Corby Star was the brand name for a network of bus services operating within the town of Corby, in Northamptonshire. Bus services based at the town's depot ran to all estates in Corby, with opportunities provided for passengers to transfer onto the X4 service, using a fleet of orange, red and blue-branded buses. The Corby Star was unique within the Stagecoach Group due to the purchase of five East Lancs OmniDekka bodied Scania N94UD double-deckers for use on the network, a body and chassis combination which the group did not ordinarily purchase.
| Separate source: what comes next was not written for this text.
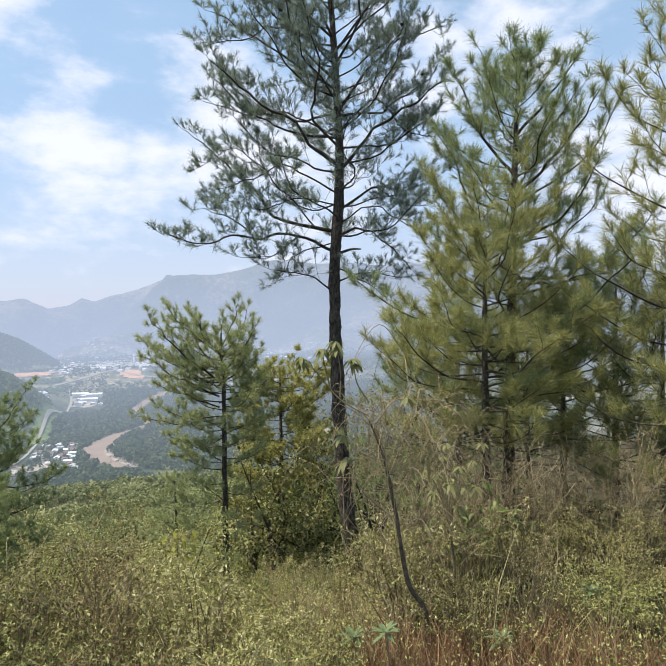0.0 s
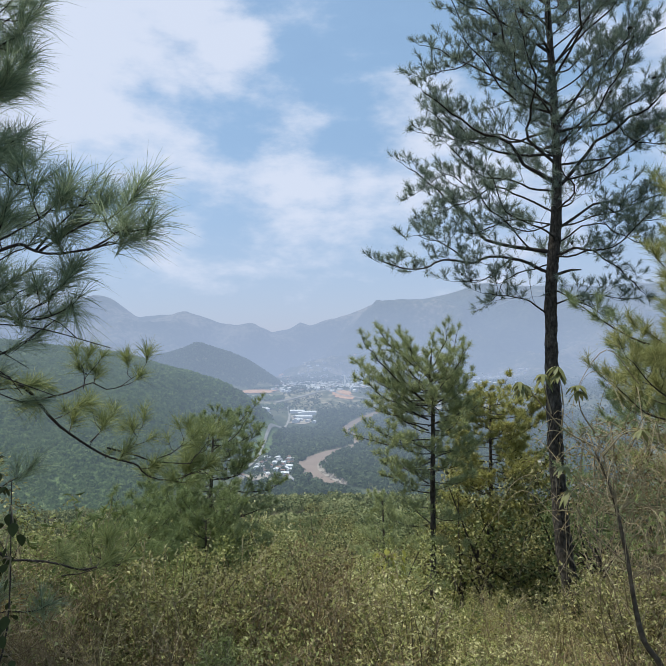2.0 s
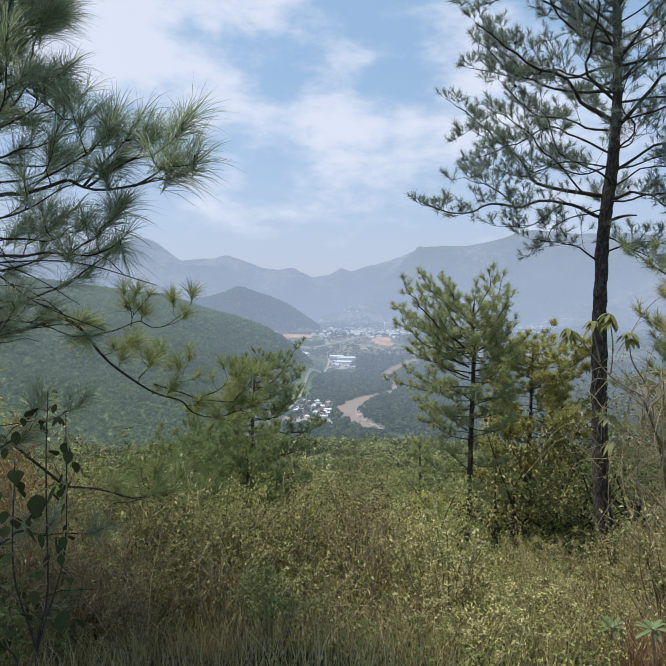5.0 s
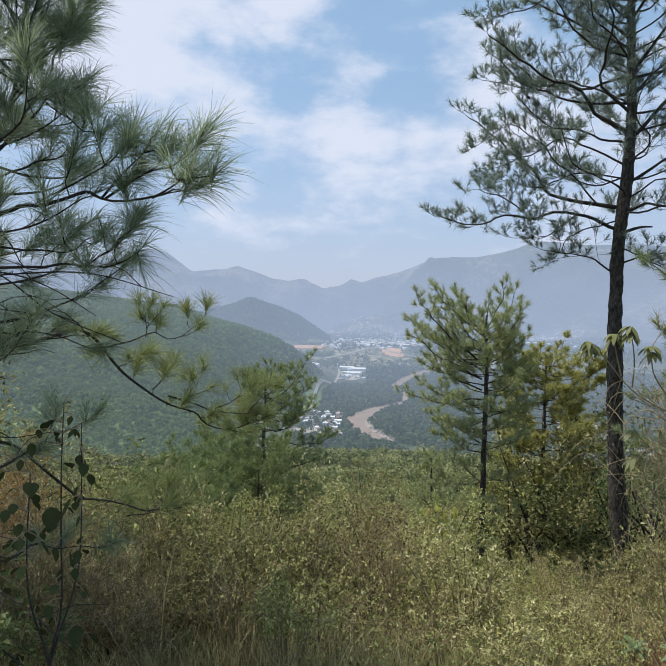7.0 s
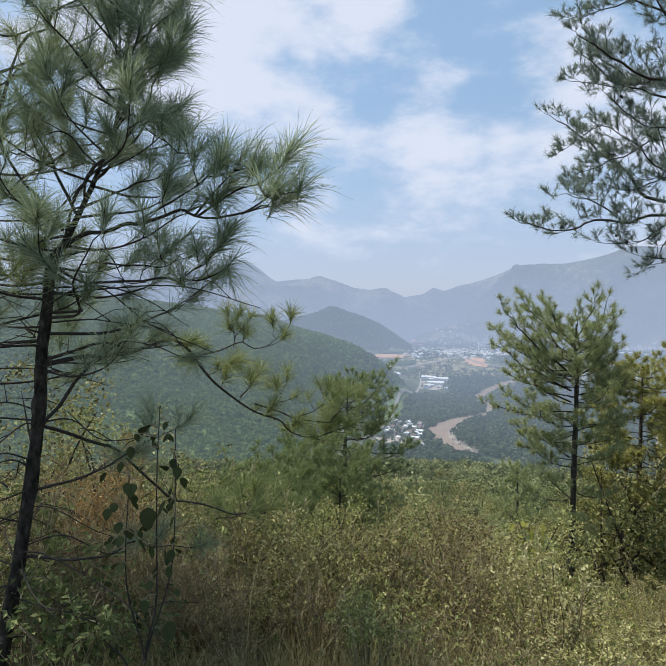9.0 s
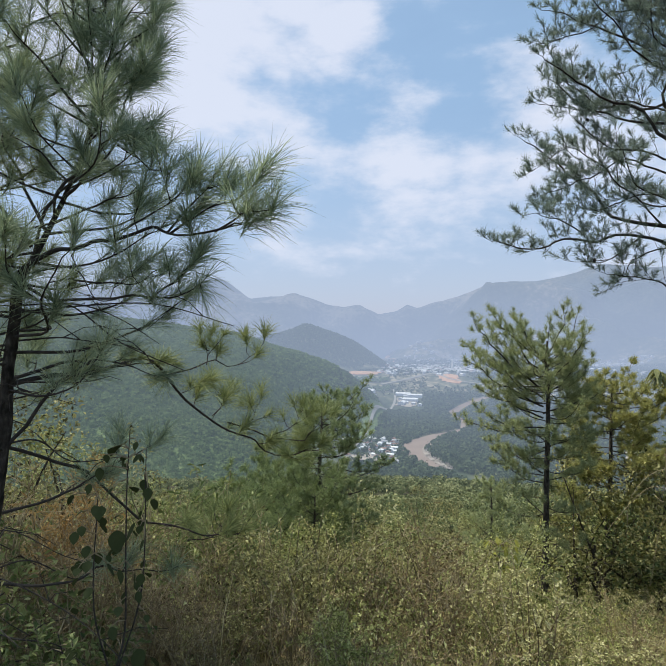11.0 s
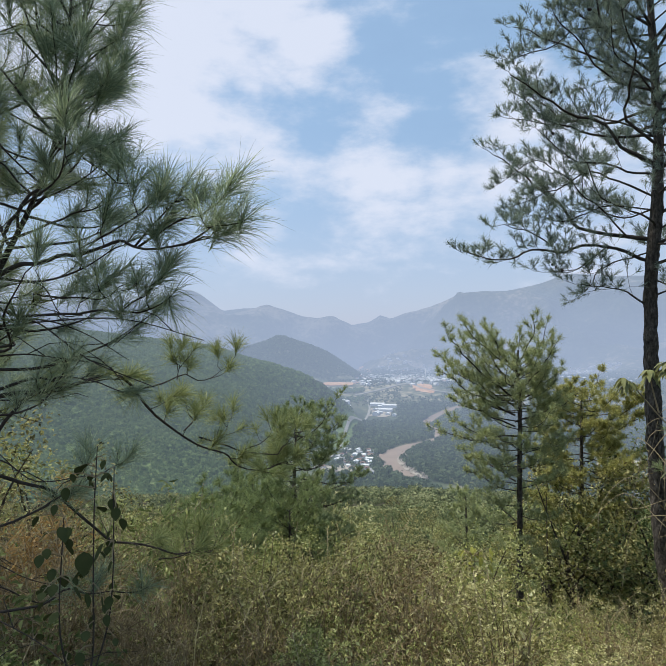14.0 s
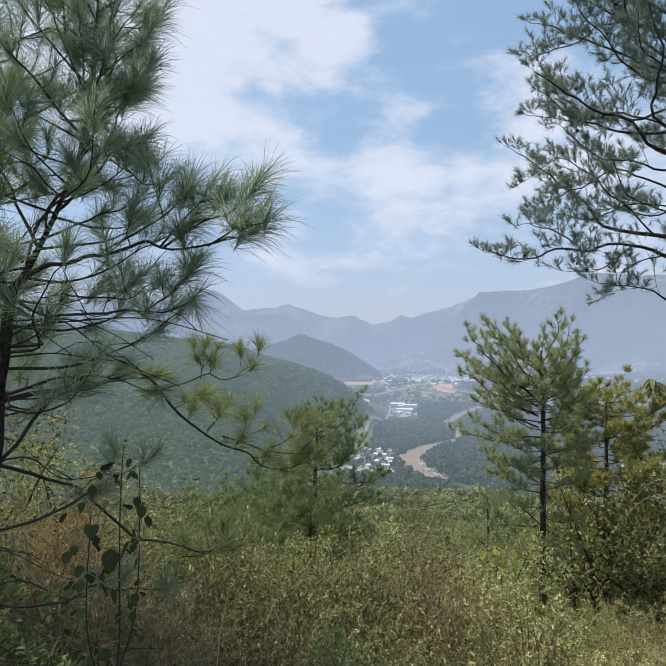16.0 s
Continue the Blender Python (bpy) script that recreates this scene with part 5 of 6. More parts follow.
def build_grass():
    """Dry grass and thin brush between the shrubs."""
    rng = np.random.default_rng(9)
    for name, n, d0, d1, a0, a1, h0, h1, w, mat, label in (
            ("dry_grass", 7000, 2.3, 11, -36, 68, 0.10, 0.30, 0.004, GRASS, "pale dry grass between the shrubs"),
            ("red_grass", 4500, 2.3, 3.7, -34, -2, 0.12, 0.36, 0.006, GRASS_RED, "reddish dry grass on the bank"),
            ("grass_stalks", 350, 2.8, 9, -34, 64, 0.45, 0.85, 0.005, GRASS, "tall pale dry stalks above the brush"),
            ("bank_grass", 4000, 2.2, 3.7, 2, 58, 0.08, 0.28, 0.005, GRASS, "pale dry grass on the near bank"),
            ("low_brush", 14000, 9, 30, -14, 66, 0.15, 0.5, 0.018, LEAF_OLIVE, "thin olive brush on the slope")):
        d = d0 + (d1 - d0) * rng.random(n) ** 0.8
        a = np.radians(rng.uniform(a0, a1, n))
        x, y = -np.sin(a) * d, np.cos(a) * d
        z = land(x, y) - 0.01
        root = np.stack([x, y, z], -1)
        lean = rng.normal(0, 0.35, (n, 2))
        h = rng.uniform(h0, h1, n)[:, None]
        tip = root + np.concatenate([lean * h, h], 1)
        mid = root + np.concatenate([lean * h * 0.3, h * 0.55], 1)
        t = rng.uniform(0, np.pi, n)
        half = np.stack([np.cos(t), np.sin(t), 0 * t], -1) * w / 2
        v = np.stack([root - half, root + half, mid + half * 0.8, mid - half * 0.8, tip], 1).reshape(-1, 3)
        f = [x for k in range(0, n * 5, 5) for x in ((k, k + 1, k + 2, k + 3), (k + 3, k + 2, k + 4))]
        tagged(new(name, mesh_of(name, v, f, [mat])), label, "grass", kind="stuff")


build_grass()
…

From 2018, however, the Corby depot was reduced to being an outstation for only local bus services, with the main intertown services being transferred to Kettering depot. Buses painted in Corby Star livery would slowly begin to be painted into standard fleet livery following this transfer of services.

==Incidents==
Stagecoach Midlands was fined £2.3 million in December 2018, and later had its vehicle authorisation cut from 227 to 200 for 28 days in March 2019, by the West Midlands Traffic Commissioner for violating health and safety laws: on 3 October 2015, bus driver Kailash Chander mistook the brake pedal of his Dennis Trident 2 double-decker bus for the accelerator, hitting a parked bus on Trinity Street in Coventry and driving across a grass verge before the bus accelerated down the street and crashed into a Sainsbury's branch. 76-year-old pedestrian Dora Hancox and 7-year-old top-deck bus passenger Rowan Fitzgerald were pronounced dead on scene while other passengers suffered serious injuries. Chander, aged 77 at the time, was found to have worked over 60 hours per week and had previously been warned by Stagecoach bosses after four bus crashes three years beforehand, however he had been allowed to continue driving buses with the company; he was diagnosed with dementia following the crash and was found unfit to stand trial before the Traffic Commissioner.

==Fleet==
As of June 2024, Stagecoach Midlands operates 323 buses from seven depots and outstations in Corby, Kettering, Leamington Spa, Nuneaton, Northampton, Rugby and Stratford-upon-Avon.